> [Short problem]
Search the material for the string "scene" and copy each line where it occurs.

> [Data shown]
========================
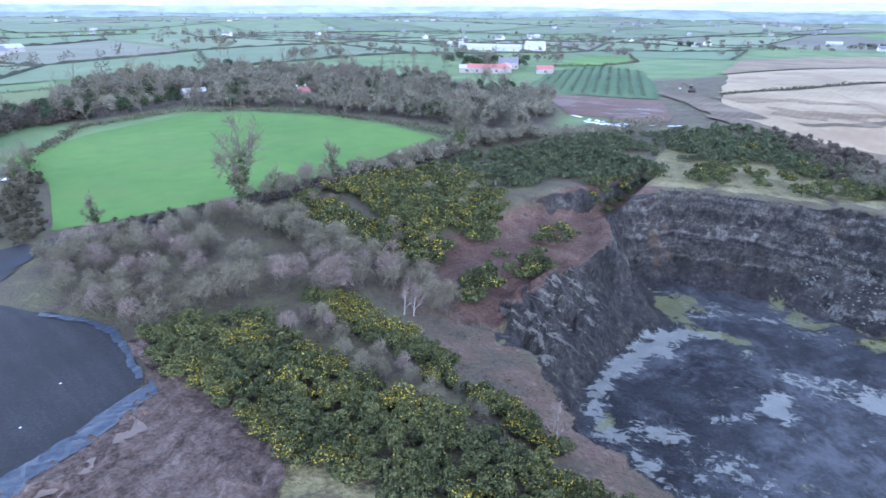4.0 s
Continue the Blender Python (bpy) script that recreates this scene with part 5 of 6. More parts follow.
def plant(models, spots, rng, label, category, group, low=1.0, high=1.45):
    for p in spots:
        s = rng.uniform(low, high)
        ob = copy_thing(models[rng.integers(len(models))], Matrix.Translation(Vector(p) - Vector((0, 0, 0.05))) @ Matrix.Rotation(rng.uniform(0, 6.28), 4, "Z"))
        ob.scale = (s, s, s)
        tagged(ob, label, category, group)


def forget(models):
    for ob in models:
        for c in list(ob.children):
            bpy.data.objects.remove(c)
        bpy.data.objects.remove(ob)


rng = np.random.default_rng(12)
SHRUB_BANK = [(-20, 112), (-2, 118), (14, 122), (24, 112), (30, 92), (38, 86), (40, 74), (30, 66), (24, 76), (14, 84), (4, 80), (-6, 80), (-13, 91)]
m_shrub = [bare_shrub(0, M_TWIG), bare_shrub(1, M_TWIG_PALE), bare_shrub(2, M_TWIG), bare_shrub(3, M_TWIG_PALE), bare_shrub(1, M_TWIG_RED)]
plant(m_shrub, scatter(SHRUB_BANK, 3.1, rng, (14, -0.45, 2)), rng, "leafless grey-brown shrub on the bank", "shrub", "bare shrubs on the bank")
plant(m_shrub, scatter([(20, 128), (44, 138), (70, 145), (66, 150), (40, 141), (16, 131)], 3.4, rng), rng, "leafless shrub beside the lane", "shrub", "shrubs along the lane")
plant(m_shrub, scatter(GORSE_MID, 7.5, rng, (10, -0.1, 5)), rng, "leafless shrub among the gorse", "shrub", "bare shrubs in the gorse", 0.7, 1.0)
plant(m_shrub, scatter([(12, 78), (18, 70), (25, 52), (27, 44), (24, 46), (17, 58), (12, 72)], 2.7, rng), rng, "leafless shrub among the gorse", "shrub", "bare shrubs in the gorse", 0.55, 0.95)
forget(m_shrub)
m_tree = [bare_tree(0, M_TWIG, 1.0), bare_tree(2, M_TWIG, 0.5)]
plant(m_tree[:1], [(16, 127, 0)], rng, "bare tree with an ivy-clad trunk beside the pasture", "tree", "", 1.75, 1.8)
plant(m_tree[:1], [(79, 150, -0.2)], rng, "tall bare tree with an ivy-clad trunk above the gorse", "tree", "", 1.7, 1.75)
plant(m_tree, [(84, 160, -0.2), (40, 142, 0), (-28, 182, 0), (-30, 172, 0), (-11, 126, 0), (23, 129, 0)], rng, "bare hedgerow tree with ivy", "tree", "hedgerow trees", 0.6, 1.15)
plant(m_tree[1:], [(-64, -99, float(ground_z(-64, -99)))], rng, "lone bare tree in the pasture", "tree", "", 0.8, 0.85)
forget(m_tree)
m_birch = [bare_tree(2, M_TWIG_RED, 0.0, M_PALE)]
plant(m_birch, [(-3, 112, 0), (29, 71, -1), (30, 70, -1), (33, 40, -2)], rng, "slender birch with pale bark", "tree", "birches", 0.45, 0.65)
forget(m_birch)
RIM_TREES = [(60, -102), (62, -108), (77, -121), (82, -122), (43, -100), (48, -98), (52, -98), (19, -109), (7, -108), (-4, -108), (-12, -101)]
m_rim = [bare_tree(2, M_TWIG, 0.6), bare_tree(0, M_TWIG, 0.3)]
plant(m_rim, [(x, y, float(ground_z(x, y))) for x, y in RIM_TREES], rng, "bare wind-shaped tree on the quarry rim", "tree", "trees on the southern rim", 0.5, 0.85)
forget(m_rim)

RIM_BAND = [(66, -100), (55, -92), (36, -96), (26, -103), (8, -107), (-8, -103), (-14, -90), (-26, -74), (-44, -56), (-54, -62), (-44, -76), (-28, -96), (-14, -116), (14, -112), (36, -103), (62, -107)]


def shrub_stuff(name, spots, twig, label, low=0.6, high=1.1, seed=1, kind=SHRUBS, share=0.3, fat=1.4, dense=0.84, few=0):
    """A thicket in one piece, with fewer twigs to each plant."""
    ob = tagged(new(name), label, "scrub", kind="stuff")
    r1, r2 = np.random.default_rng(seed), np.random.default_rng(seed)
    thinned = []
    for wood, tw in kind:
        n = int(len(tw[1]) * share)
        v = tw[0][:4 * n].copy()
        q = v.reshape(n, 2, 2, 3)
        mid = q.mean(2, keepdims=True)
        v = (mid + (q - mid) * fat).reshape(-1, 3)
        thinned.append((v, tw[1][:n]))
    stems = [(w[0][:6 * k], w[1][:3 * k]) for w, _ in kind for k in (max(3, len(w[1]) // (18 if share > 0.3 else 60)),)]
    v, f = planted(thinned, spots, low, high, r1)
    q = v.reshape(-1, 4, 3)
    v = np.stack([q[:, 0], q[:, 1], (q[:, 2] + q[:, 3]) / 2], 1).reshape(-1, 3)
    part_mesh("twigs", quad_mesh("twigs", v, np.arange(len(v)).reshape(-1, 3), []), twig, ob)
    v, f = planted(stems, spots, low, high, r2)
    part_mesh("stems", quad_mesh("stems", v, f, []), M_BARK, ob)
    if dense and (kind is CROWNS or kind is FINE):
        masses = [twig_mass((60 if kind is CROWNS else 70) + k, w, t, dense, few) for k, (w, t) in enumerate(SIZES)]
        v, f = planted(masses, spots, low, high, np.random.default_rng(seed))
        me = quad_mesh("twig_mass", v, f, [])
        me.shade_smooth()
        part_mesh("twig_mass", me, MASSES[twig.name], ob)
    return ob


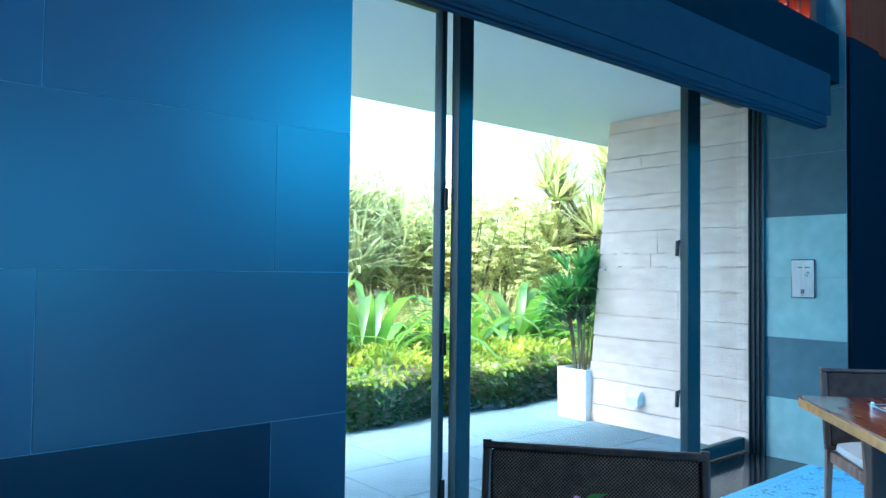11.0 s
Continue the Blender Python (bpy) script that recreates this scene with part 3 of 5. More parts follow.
========================
> [Finished task]
Continue the Blender Python (bpy) script that recreates this scene with part 5 of 6. More parts follow.
Continue the Blender Python (bpy) script that recreates this scene with part 3 of 5. More parts follow.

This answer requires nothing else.